Wednesday, December 7, 2016

Holy Grail

Today's colloquium was about using artificial intelligence to prove mathematical theorems. Automated Theorem Proving (ATP) has been one of those "Holy Grail" type quests for the AI community since the dawn of the genre. I don't use that term in the complementary form; more in the "fools errand" connotation (though that's certainly too strong). It seems like the perfect combination of noble, difficult, and achievable (well, I don't know that looking for the Holy Grail in England qualified on that last one, but a legend as durable as Arthur is allowed a little leeway).
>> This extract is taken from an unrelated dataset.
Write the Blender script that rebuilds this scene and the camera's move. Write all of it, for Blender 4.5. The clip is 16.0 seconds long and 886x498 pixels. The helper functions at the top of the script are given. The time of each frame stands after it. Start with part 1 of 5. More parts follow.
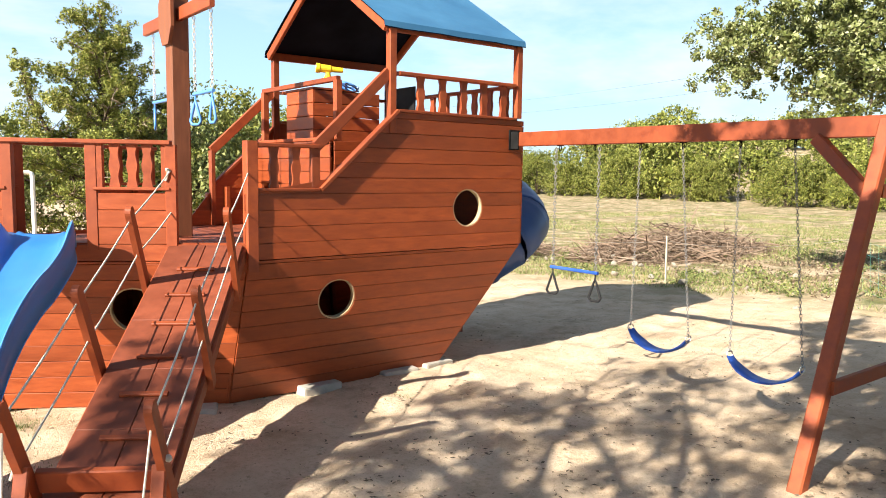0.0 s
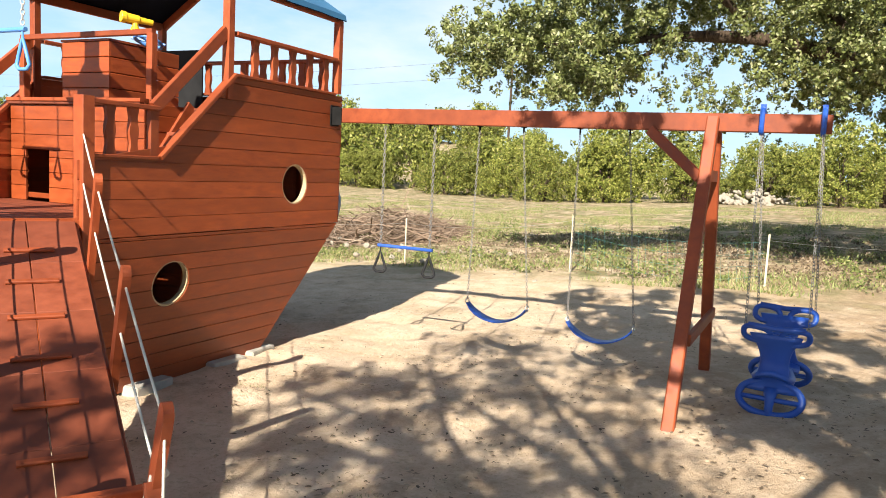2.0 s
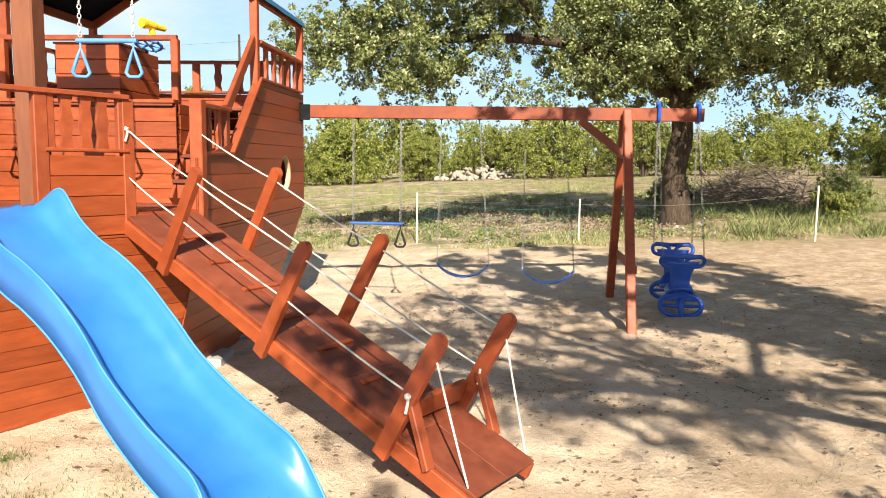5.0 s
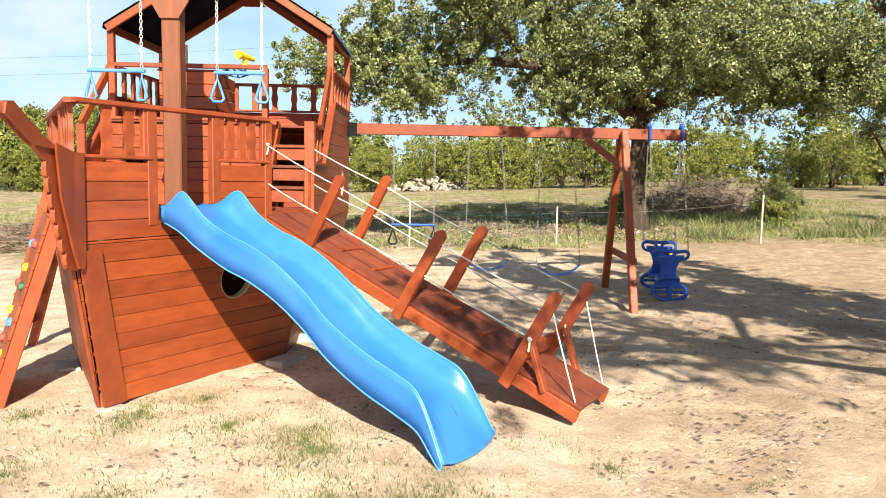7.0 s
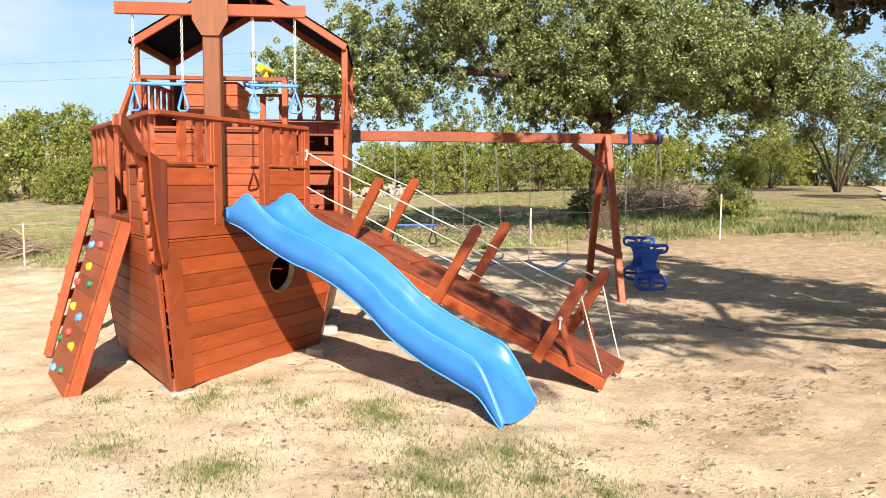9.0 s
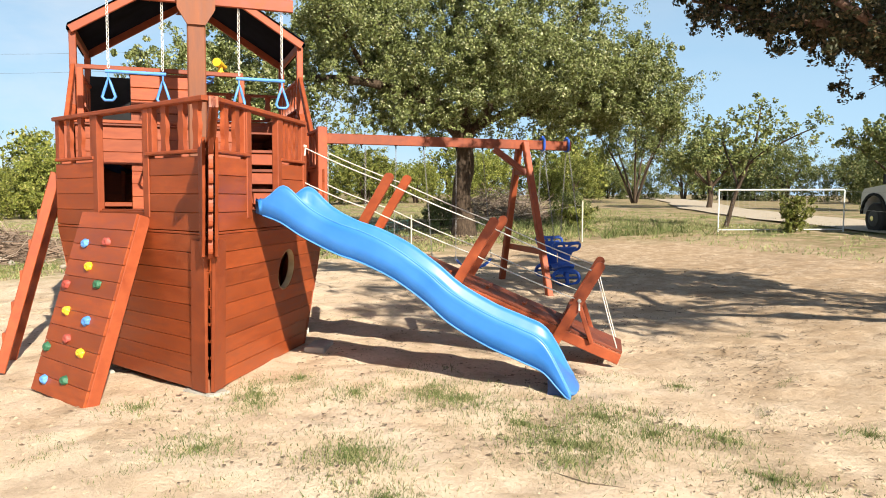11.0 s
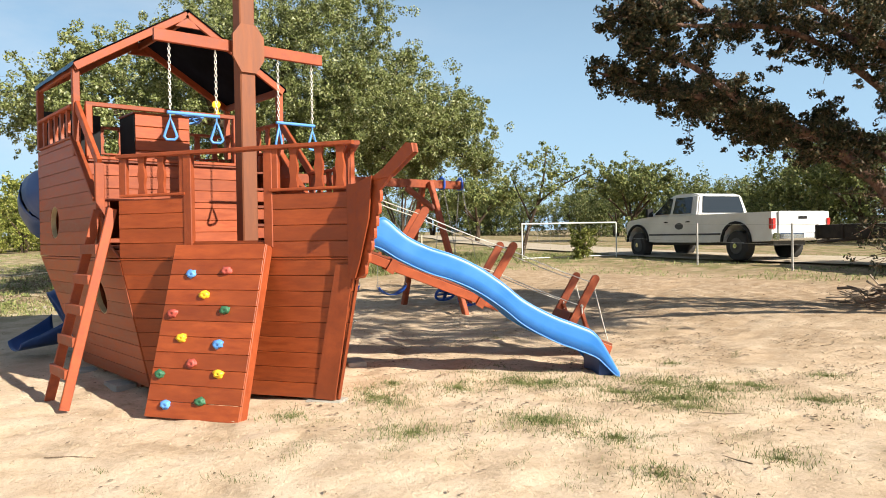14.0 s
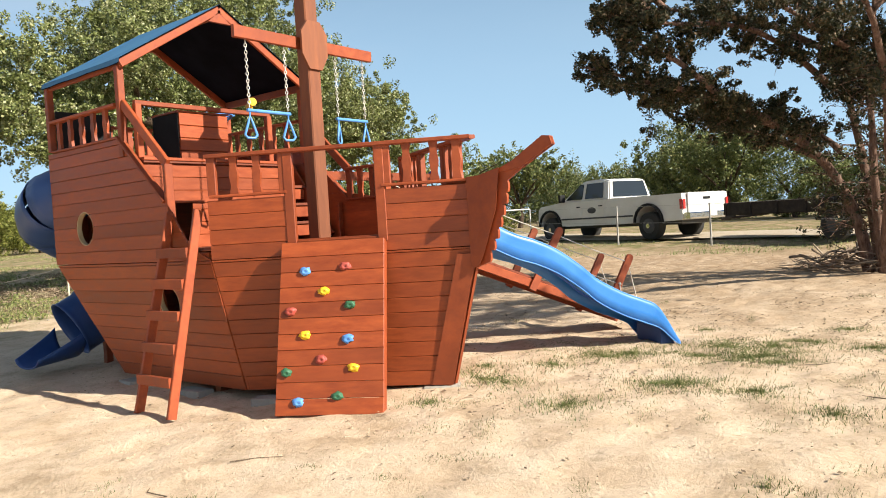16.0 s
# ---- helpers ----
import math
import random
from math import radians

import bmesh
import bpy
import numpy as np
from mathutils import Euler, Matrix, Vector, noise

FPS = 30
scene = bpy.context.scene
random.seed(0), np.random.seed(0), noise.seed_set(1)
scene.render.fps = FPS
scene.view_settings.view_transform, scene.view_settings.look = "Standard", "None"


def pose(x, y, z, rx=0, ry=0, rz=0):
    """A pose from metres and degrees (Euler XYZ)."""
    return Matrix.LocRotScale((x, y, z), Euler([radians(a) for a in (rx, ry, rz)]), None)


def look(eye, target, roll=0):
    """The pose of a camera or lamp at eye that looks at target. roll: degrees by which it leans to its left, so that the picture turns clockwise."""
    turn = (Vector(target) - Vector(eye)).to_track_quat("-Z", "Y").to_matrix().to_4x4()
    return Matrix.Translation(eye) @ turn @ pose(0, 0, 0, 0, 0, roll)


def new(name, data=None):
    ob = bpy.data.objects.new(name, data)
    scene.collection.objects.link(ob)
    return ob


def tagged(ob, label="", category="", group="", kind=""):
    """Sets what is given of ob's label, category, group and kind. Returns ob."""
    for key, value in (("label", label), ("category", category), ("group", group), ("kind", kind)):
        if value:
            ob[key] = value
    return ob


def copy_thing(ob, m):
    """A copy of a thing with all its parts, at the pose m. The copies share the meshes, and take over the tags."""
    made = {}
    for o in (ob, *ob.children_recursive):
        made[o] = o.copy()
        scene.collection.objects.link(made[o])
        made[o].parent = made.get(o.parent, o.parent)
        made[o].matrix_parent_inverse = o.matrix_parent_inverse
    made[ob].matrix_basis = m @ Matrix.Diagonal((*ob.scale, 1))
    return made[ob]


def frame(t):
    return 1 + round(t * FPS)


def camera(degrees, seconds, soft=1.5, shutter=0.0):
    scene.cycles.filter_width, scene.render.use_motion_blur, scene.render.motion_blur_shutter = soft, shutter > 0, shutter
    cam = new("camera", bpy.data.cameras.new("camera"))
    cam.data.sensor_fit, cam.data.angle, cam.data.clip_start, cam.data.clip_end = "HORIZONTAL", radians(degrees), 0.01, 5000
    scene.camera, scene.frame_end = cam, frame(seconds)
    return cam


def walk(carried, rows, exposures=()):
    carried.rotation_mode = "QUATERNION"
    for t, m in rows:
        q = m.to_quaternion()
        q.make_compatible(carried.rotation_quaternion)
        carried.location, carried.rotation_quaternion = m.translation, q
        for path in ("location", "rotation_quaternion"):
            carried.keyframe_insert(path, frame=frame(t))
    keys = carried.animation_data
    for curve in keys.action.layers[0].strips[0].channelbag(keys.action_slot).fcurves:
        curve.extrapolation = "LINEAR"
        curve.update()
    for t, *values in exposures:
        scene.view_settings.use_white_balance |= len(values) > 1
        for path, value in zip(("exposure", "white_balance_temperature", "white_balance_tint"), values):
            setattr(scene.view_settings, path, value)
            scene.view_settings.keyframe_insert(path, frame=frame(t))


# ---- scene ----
cam = camera(61.1, 16.0, soft=0.95)
PATH = [
    (0, (5.626, 7.213, 2.063), (4.412, 5.637, 1.859), 0.8),
    (0.5, (5.928, 6.972, 2.022), (4.559, 5.528, 1.819), 1.4),
    (1, (6.165, 6.667, 1.987), (4.652, 5.377, 1.775), 1.7),
    (1.5, (6.407, 6.277, 1.946), (4.743, 5.188, 1.733), 2.7),
    (2, (6.652, 5.831, 1.924), (4.868, 4.951, 1.712), 3.0),
    (2.5, (6.963, 5.356, 1.914), (5.094, 4.675, 1.703), 3.0),
    (3, (7.319, 4.982, 1.896), (5.403, 4.449, 1.686), 2.8),
    (3.5, (7.678, 4.62, 1.896), (5.739, 4.184, 1.676), 2.2),
    (4, (8.059, 4.311, 1.865), (6.106, 3.941, 1.642), 1.4),
    (4.5, (8.468, 3.98, 1.839), (6.501, 3.698, 1.615), 1.0),
    (4.7, (8.625, 3.848, 1.844), (6.651, 3.62, 1.617), 0.9),
    (6.8, (10.329, 2.548, 1.799), (8.339, 2.59, 1.606), 1.2),
    (7, (10.456, 2.487, 1.805), (8.466, 2.508, 1.61), 1.1),
    (7.5, (10.747, 2.418, 1.818), (8.756, 2.405, 1.624), 0.9),
    (8, (11.014, 2.319, 1.812), (9.022, 2.324, 1.628), 0.7),
    (8.5, (11.112, 2.062, 1.788), (9.122, 2.128, 1.606), 0.3),
    (9, (11.164, 1.713, 1.759), (9.179, 1.874, 1.581), 0.4),
    (11.5, (10.892, -0.762, 1.514), (9.064, 0.041, 1.392), -0.05),
    (12, (10.771, -1.25, 1.5), (8.997, -0.336, 1.39), -0.1),
    (12.5, (10.755, -1.854, 1.505), (9.045, -0.821, 1.413), 0.9),
    (13, (10.82, -2.462, 1.496), (9.176, -1.326, 1.419), 0.3),
    (13.5, (10.781, -3.052, 1.478), (9.198, -1.83, 1.424), -0.4),
    (14, (10.618, -3.595, 1.454), (9.098, -2.295, 1.422), -0.9),
    (14.5, (10.356, -4.146, 1.456), (8.911, -2.764, 1.425), -1.9),
    (15, (10.089, -4.636, 1.484), (8.709, -3.189, 1.446), -2.6),
    (15.2, (9.949, -4.82, 1.492), (8.598, -3.346, 1.453), -2.6),
    (15.5, (9.679, -5.064, 1.498), (8.368, -3.555, 1.446), -3.2),
    (16, (9.207, -5.436, 1.503), (7.964, -3.871, 1.438), -3.5),
]
walk(cam, [(t, look(eye, target, roll)) for t, eye, target, roll in PATH],
     [(0, 1.31), (1.5, 1.15), (3, 1.08), (7.5, 1.05), (9, 0.96), (12, 0.90), (16, 0.86)])

# ---- light ----
SUN_EL, SUN_AZ = 32.3, 10.2
sun_dir = Vector((math.cos(radians(SUN_EL)) * math.cos(radians(SUN_AZ)),
                  math.cos(radians(SUN_EL)) * math.sin(radians(SUN_AZ)), math.sin(radians(SUN_EL))))
world = bpy.data.worlds.new("sky_world")
scene.world = world
world.use_nodes = True
wn, wl = world.node_tree.nodes, world.node_tree.links
sky = wn.new("ShaderNodeTexSky")
sky.sky_type, sky.sun_disc = "NISHITA", False
sky.sun_elevation = radians(SUN_EL)
sky.sun_rotation = radians(90 - SUN_AZ)
sky.altitude, sky.air_density, sky.dust_density, sky.ozone_density = 300, 1.0, 0.6, 1.6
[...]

However, under closer inspection, it starts to look pointless, infeasible, and still really, really hard.

Pointless because theorem proving isn't really what drives mathematics. The applied folks (like me) really don't care that much. If something works empirically, we go with it. The theoretical folks do care, but, as all of theoretical mathematics is predicated on which axioms you accept, what is and isn't provable rests more on your point of view than any skill with logic.

Infeasible because mechanical rigor simply doesn't work in math (or anywhere else, for that matter). This comes as a surprise to many but serious mathematicians are well aware of the fact that the emperor has no clothes. Regardless of which axioms you come up with, there will be unprovable assertions (that is, statements that can be neither proven true or false). Worse, there will also be contradictions (statements that, while technically provable, are at direct odds with other statements that are provable).

Now, it's not like ATP has no value at all. The famous "four color" problem (you can color any map using only four colors without having contiguous regions use the same color) was solved via ATP and no human-readable version of the proof has followed. OK, that's great. Still, Rand McNally wasn't exactly stressing over having to reset their plates. Nobody had come up with a counterexample in 6,000 years of mapped history. Chances were pretty good that their 4-color press was adequate.

And, it's this last bit that (almost) makes me want to take a swing at the problem. What if, for just a second we relaxed the correctness criteria. That is, we didn't worry about whether the automatic proofs were correct, just whether they were "consistently correct". Maybe we even give a certainty rating. X=>Y. Y=>Z. Therefore, X=>Z. Yeah, you can take that one to the bank. No integer solutions to an + bn = cn where n > 2? Well, maybe we're not so sure about that, though it sure appears to be right.

My point is that math isn't about logic. Sure that's the tool you use just as vibrations in the air are the tool that a jazz musician uses. But, it's not what makes the field great. What makes it great is the intuitive leap; the grab at something that doesn't really exist. No ATP algorithm will ever get that. To get that, you have to leave the world of algorithms and move to heuristics. Things that are probably true. Or even things that may well not be true but are worth a shot anyway. There's no reason a computer can't process things like this. But it means accepting that they might be wrong. The ATP True Believers don't want to accept that. They want the clarity of math in the 1700's (which was actually a big jumbled mess and had to be completely rewritten in the ensuing 200 years; people just hadn't realized the limits of logic yet).

Anyway, my BIG IDEA for all this (which I am NOT going to pursue, so anybody who wants to run with it is more than welcome to do so without crediting me in the least) is to try a 2-stage process. The first step is the creator, which is an empirically-based logic engine that knows the general patterns of successful proof, but is willing to hop across gaps in the logic if that's what it takes. The second is the peer reviewer, that does what all good peer reviewers do: pokes holes in the proof and sends them back for further analysis. The creator then tries to bridge these (presumably smaller) gaps in the logic. If it succeeds, at least by its loose standards, it re-submits to the peer reviewer. If it fails, it tries the whole thing over again. This continues until both the creator and peer reviewer agree. Sound familiar? It should. It's been working in real life for around 600 freakin' years! Seriously, why is nobody doing this?